ÁNGELUS
V Domingo de Cuaresma, 29 de marzo de 2009
Queridos hermanos y hermanas:
Ante todo, deseo dar gracias a Dios y a todos los que, de diferentes maneras, colaboraron en el éxito del viaje apostólico que realicé a África durante los días pasados, e invoco la abundancia de las bendiciones del cielo sobre las semillas sembradas en tierra africana. Me propongo hablar más ampliamente de esta significativa experiencia pastoral el próximo miércoles durante la audiencia general, pero no puedo dejar de aprovechar esta ocasión para manifestar la profunda emoción que experimenté al encontrarme con las comunidades católicas y las poblaciones de Camerún y Angola.
Sobre todo, me impresionaron dos aspectos, ambos muy importantes. El primero es la alegría visible en el rostro de la gente, la alegría de sentirse parte de la única familia de Dios, y doy gracias al Señor por haber podido compartir con las multitudes de estos hermanos y hermanas nuestros momentos de fiesta sencilla, comunitaria y llena de fe.
El segundo aspecto es precisamente el fuerte sentido de lo sagrado que se respiraba en las celebraciones litúrgicas, característica común a todos los pueblos africanos, que se manifestó, podría decir, en cada momento de mi estancia entre esas queridas poblaciones. La visita me permitió ver y comprender mejor la realidad de la Iglesia en África en la variedad de sus experiencias y de los desafíos que debe afrontar en este tiempo.

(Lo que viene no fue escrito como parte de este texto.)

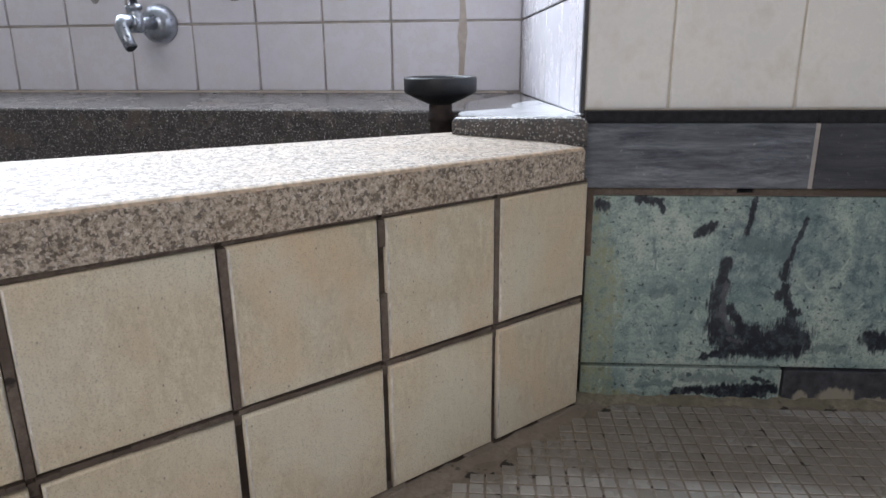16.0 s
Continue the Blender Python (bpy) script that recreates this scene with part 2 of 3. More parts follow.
def slate(name, dark):
    """Streaked marble; dark: how black the slab is."""
    m = Mat(name)
    streak = m.noise(m.coords((0.16, 1, 1.3)), 62, 8, 0.78, 0.35)
    cloud = m.noise(m.coords((0.6, 1, 1)), 14, 4, 0.6)
    c = m.ramp(streak, [(0.3, (0.024, 0.028, 0.040)), (0.36, (0.035, 0.04, 0.056)), (0.46, (0.095, 0.105, 0.128)), (0.56, (0.185, 0.198, 0.225)), (0.70, (0.33, 0.345, 0.365))])
    c = m.mix(m.ramp(cloud, [(0.42, 0.0), (0.68, 0.55)]), c, (0.17, 0.18, 0.195))
    c = m.mix(dark, c, (0.032, 0.032, 0.04))
    speck = m.ramp(m.noise(m.coords((1, 1, 0.7)), 170, 4, 0.65), [(0.66, 0.0), (0.74, 0.7)])
    c = m.mix(speck, c, (0.42, 0.42, 0.40))
    m.colour(c).rough(m.ramp(cloud, [(0.3, 0.3), (0.7, 0.5)]))
    return m.bump(streak, 0.25, 0.001).m


def green_marble(name, dark_lines, scratches=(), faint=(), moss_spots=((0.0, 0.14, 0.05, 0.17),)):
    m = Mat(name)
    co = m.coords()
    big = m.noise(co, 11, 6, 0.62, 0.5)
    mid = m.noise(co, 60, 8, 0.76)
    tiny = m.noise(co, 300, 4, 0.7)
    c = m.ramp(big, [(0.32, (0.145, 0.21, 0.215)), (0.46, (0.285, 0.37, 0.345)), (0.58, (0.405, 0.48, 0.43)), (0.72, (0.49, 0.55, 0.49))])
    c = m.mix(m.ramp(mid, [(0.38, 0.85), (0.53, 0.0)]), c, (0.125, 0.19, 0.185))
    c = m.mix(m.ramp(tiny, [(0.38, 0.5), (0.5, 0.0)]), c, (0.11, 0.17, 0.16))
    c = m.mix(m.ramp(tiny, [(0.55, 0.0), (0.72, 0.6)]), c, (0.52, 0.58, 0.52))
    speck = m.ramp(m.noise(co, 105, 4, 0.65), [(0.36, 0.95), (0.41, 0.0)])
    c = m.mix(speck, c, (0.03, 0.045, 0.05))
    moss = m.math("MULTIPLY", m.blobs(moss_spots, 0.08, 30, 2, 2.4), m.ramp(mid, [(0.40, 0.15), (0.58, 0.85)]))
    c = m.mix(moss, c, (0.255, 0.27, 0.155))
    murk = m.math("MULTIPLY", m.blobs([(0.245, 0.22, 0.09, 0.08), (0.42, 0.2, 0.1, 0.12), (0.6, 0.15, 0.09, 0.13)], 0.07, 18), m.ramp(mid, [(0.35, 0.8), (0.65, 0.15)]))
    c = m.mix(murk, c, (0.075, 0.12, 0.15))
    scuff = m.ramp(m.noise(m.coords((1, 1, 0.6)), 48, 7, 0.7, 1.4), [(0.6, 0.0), (0.68, 0.7)])
    c = m.mix(scuff, c, (0.55, 0.61, 0.55))
    if faint:
        c = m.mix(m.math("MULTIPLY", strokes(m, faint, 0.008, 0.7), 0.6), c, (0.09, 0.13, 0.14))
    ink = m.ramp(mid, [(0.4, (0.006, 0.008, 0.015)), (0.75, (0.026, 0.033, 0.055))])
    c = m.mix(m.math("MULTIPLY", strokes(m, dark_lines), m.ramp(mid, [(0.5, 1.0), (0.66, 0.75)])), c, ink)
    if scratches:
        c = m.mix(m.math("MULTIPLY", strokes(m, scratches, 0.005, 0.8), 0.38), c, (0.15, 0.155, 0.17))
    m.colour(c).rough(m.ramp(mid, [(0.3, 0.26), (0.7, 0.48)]))
    return m.bump(m.math("ADD", mid, tiny), 0.4, 0.0009).m


def mosaic(name, joined):
    m = Mat(name)
    co = m.coords(world=True)
    r = m.island() if joined else m.piece()
    c = m.ramp(r, [(0.0, (0.27, 0.25, 0.225)), (0.15, (0.34, 0.32, 0.298)), (0.85, (0.405, 0.388, 0.368)), (1.0, (0.50, 0.488, 0.468))])
    dirt = m.noise(co, 9, 4, 0.6)
    c = m.mix(m.ramp(dirt, [(0.45, 0.0), (0.72, 0.7)]), c, (0.33, 0.28, 0.23))
    c = m.mix(m.ramp(m.noise(co, 260, 4), [(0.5, 0.0), (0.8, 0.35)]), c, (0.36, 0.31, 0.26))
    # brown dirt by the wall, spread and darkened to hold the shade there too
    patchy = m.noise(co, 120, 5, 0.7)
    dirt_and_shade = m.blobs([(0.04, -0.05, 0.10, 0.05), (0.14, -0.10, 0.11, 0.06), (0.19, -0.02, 0.14, 0.05), (0.30, -0.11, 0.09, 0.05), (-0.1, -0.15, 0.05, 0.04), (0.33, -0.04, 0.1, 0.05), (0.02, -0.11, 0.08, 0.05), (0.10, -0.03, 0.12, 0.05), (-0.02, -0.10, 0.06, 0.05)], 0.06, 18, 1)
    c = m.mix(m.math("MULTIPLY", dirt_and_shade, m.ramp(patchy, [(0.3, 0.75), (0.65, 0.3)])), c, (0.185, 0.15, 0.115))
    m.colour(c).rough(m.ramp(dirt, [(0.35, 0.2), (0.7, 0.45)]))
    return m.bump(m.noise(co, 180, 3), 0.15, 0.0006).m


def plain(name, base, rough, metal=0.0, scale=60, spread=0.25, bump=0.15):
    m = Mat(name, rough, metal)
    n = m.noise(m.coords(world=True), scale, 5, 0.6)
    c = m.ramp(n, [(0.3, tuple(v * (1 - spread) for v in base)), (0.7, tuple(min(1, v * (1 + spread)) for v in base))])
    m.colour(c).rough(m.ramp(n, [(0.3, max(0.03, rough - 0.06)), (0.7, min(1, rough + 0.1))]))
    return m.bump(n, bump, 0.001).m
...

Pensando precisamente en los desafíos que marcan el camino de la Iglesia en el continente africano, y en cualquier otra parte del mundo, constatamos cuán actuales son las palabras del Evangelio de este quinto domingo de Cuaresma. Jesús, en la inminencia de su pasión, declara: "Si el grano de trigo no cae en tierra y muere, queda él solo; pero si muere, da mucho fruto" (Jn 12, 24). Ya no es hora de palabras y discursos; ha llegado la hora decisiva, para la cual ha venido al mundo el Hijo de Dios y, a pesar de que su alma está turbada, se muestra dispuesto a cumplir hasta el fondo la voluntad del Padre. Y la voluntad de Dios es darnos la vida eterna que hemos perdido. Pero para que esto se realice es necesario que Jesús muera, como un grano de trigo que Dios Padre ha sembrado en el mundo, pues sólo así podrá germinar y crecer una nueva humanidad, libre del dominio del pecado y capaz de vivir en fraternidad, como hijos e hijas del único Padre que está en los cielos.
En la gran fiesta de la fe que vivimos juntos en África, experimentamos que esta nueva humanidad está viva, a pesar de sus límites humanos. Donde los misioneros, como Jesús, han dado y siguen dando su vida por el Evangelio, se recogen abundantes frutos. A ellos en particular deseo expresar mi gratitud por el bien que hacen. Se trata de religiosas, religiosos, laicos y laicas. Para mí fue hermoso ver el fruto de su amor a Cristo y constatar el profundo agradecimiento que los cristianos sienten por ellos. Demos gracias a Dios por ello y oremos a María santísima para que en todo el mundo se difunda el mensaje de esperanza y de amor de Cristo.